Saturn Returns

December 26, 2013
Sean Williams

The first entry in Sean Williams' Astropolis trilogy, Saturn Returns had enough "hard-ish" sf staples to catch my interest (although I must admit that in reality, I bought the trilogy purely because of the title - it was bought during a particularly irresponsible book splurge with my girlfriend in the local Dragon's Lair): It deals with the remnants of a transhuman galactic civilization in which faster-than-light travel is explicitly not possible. Humans have mastered extreme longevity treatments and a variety of technology to alter perception of time - in fact, these technologies are the primary "SF gadget" explored in this setting. From the various methods of dealing with interstellar life in a setting where FTL travel is impossible, multiple different humanities have emerged.

The story itself is basically a murder mystery, albeit one with considerably higher stakes than most - in fact, it's probably better described as a "genocide mystery": An ancient, galaxy-spanning human intelligence was entirely wiped out, and with its collapse came the collapse of civilization itself. The POV character has been dead for 150.000 years when the story starts, and has been restored (although gender-flipped) from a damaged record found by a religious hive mind looking for God at the edge of the galaxy.

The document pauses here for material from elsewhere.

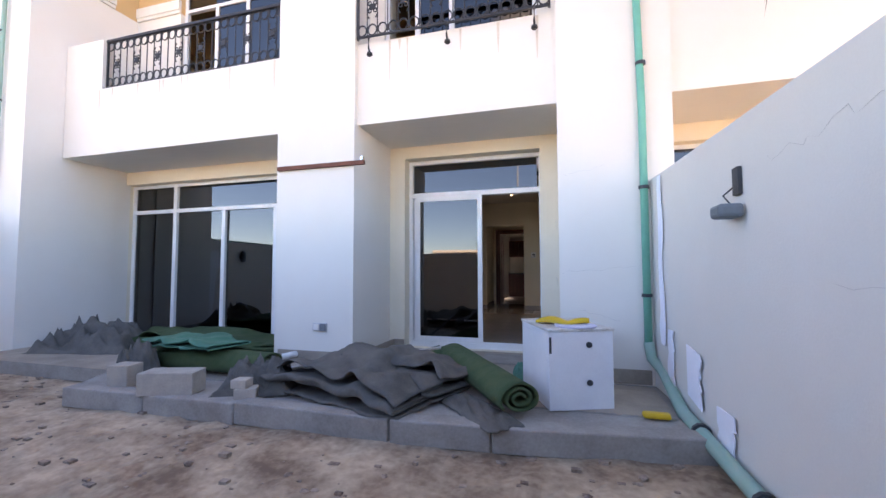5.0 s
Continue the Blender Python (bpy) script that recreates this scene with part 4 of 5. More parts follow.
def folded(name, label, cx, cy, z, lx, ly, layers, gap, rot, material, seed, slump=0.0, group=heap):
    """A limp thick sheet folded over itself in uneven layers."""
    rng = random.Random(seed)
    prof = []
    for k in range(layers):
        e0, e1 = -ly / 2 * rng.uniform(0.8, 1.0), ly / 2 * rng.uniform(0.7, 1.0)
        h = gap * (k + 0.25)
        run = [(e0 + (e1 - e0) * i / 12, h) for i in range(13)]
        run = run if k % 2 == 0 else run[::-1]
        prof += run
        if k < layers - 1:
            tip = run[-1][0]
            out = gap * 0.55 * (1 if k % 2 == 0 else -1)
            prof += [(tip + out * 0.8, h + gap * 0.2), (tip + out, h + gap * 0.5), (tip + out * 0.8, h + gap * 0.8)]
    bm = bmesh.new()
    rows = []
    nu = 36
    for i in range(nu + 1):
        u = 2 * i / nu - 1
        row = []
        for j, (v, h) in enumerate(prof):
            n1 = noise.noise((u * 1.4 + seed, v * 2.0, seed * 1.7))
            n2 = noise.noise((u * 3.6, v * 4.0 + seed, h * 6))
            lift = 1 + 0.55 * n1 + 0.25 * n2
            taper = 1 - 0.35 * u * u
            wob = 0.10 * noise.noise((u * 2.0, h * 9, seed))
            zz = h * lift * taper + max(0.0, n2) * 0.03 - slump * max(0.0, u) ** 2 * h
            row.append(bm.verts.new((u * lx / 2 * (1 + 0.05 * n2) + wob * 0.5, v * (1 + 0.12 * n1) + wob, max(0.012, zz + 0.014))))
        rows.append(row)
    for p, q in zip(rows, rows[1:]):
        for j in range(len(prof) - 1):
            bm.faces.new((p[j], p[j + 1], q[j + 1], q[j]))
    ob = part(name, bm, material, smooth=True)
    ob.modifiers.new("thick", "SOLIDIFY").thickness = 0.012
    ob.matrix_basis = pose(cx, cy, z, 0, 0, rot)
    return tagged(ob, label, "carpet", group)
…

Unfortunately, while the setting had lots of cool ideas in it, a lot of the background was frankly nonsensical. The aforementioned galaxy-spanning intelligence apparently has less aptitude designing reliable communication networks than modern-day Internet engineers, because a transmitter disruption is enough to kill their entire civilization.

The 150.000 year gap between the events of the story and the historical events remembered by our reconstructed POV character Imre Bergamasc seems more like a small delay than like the almost incomprehensible stretch of time 150 millennia actually is. In Saturn Returns, Imre returns to familiar star systems to meet old associates of his and to find a culture easily recognized by him. In contrast, 150.000 years before I wrote this, the Ice Age had not yet begun. Cro-Magnon man hadn't made it out of Africa. Metalworking was unknown. Nobody had thought of agriculture. Animals hadn't been domesticated.

The consequences of the lightspeed limit are sometimes taken very seriously, sometimes apparently completely forgotten (or ignored). At some points, star systems appear to have real-time communication between one another, at other times this is explicitly declared impossible. The time perception alteration tech also works rather inconsistently (and bizarrely, people who are Overclocking sometimes seem to be able to move at stupendous speeds, despite the fact that this is at other times explained as strictly a brain modification). There are many references to "absolute time" and the "absolute calendar", but it's a well-known scientific fact that absolute time cannot exist in our universe.

All in all, the setting left me with an impression that this was basically a "poor man's Alastair Reynolds". Many of the same tropes are there, but the implementation is nowhere near as consistent and well-thought-through. It's a honest attempt at "hard" science fiction, but unfortunately has so many inconsistencies and science botches that it falls rather flat.

A few parts were cool (the time-perception alteration was a neat idea), a few parts were meh (the interaction between the lead character and his former mercenary colleagues were mostly dull exposition dumps and exchanges of clichés), and a few parts seemed completely superfluous (having the main character be reconstructed as a woman after his death for no apparent reason and with no real significance apart from a bizarre scene dealing with a man's mind in a woman's body while masturbating).

I'm probably still going to read the rest of the trilogy, but the Christmas harvest of good SF books bumped them down my reading list.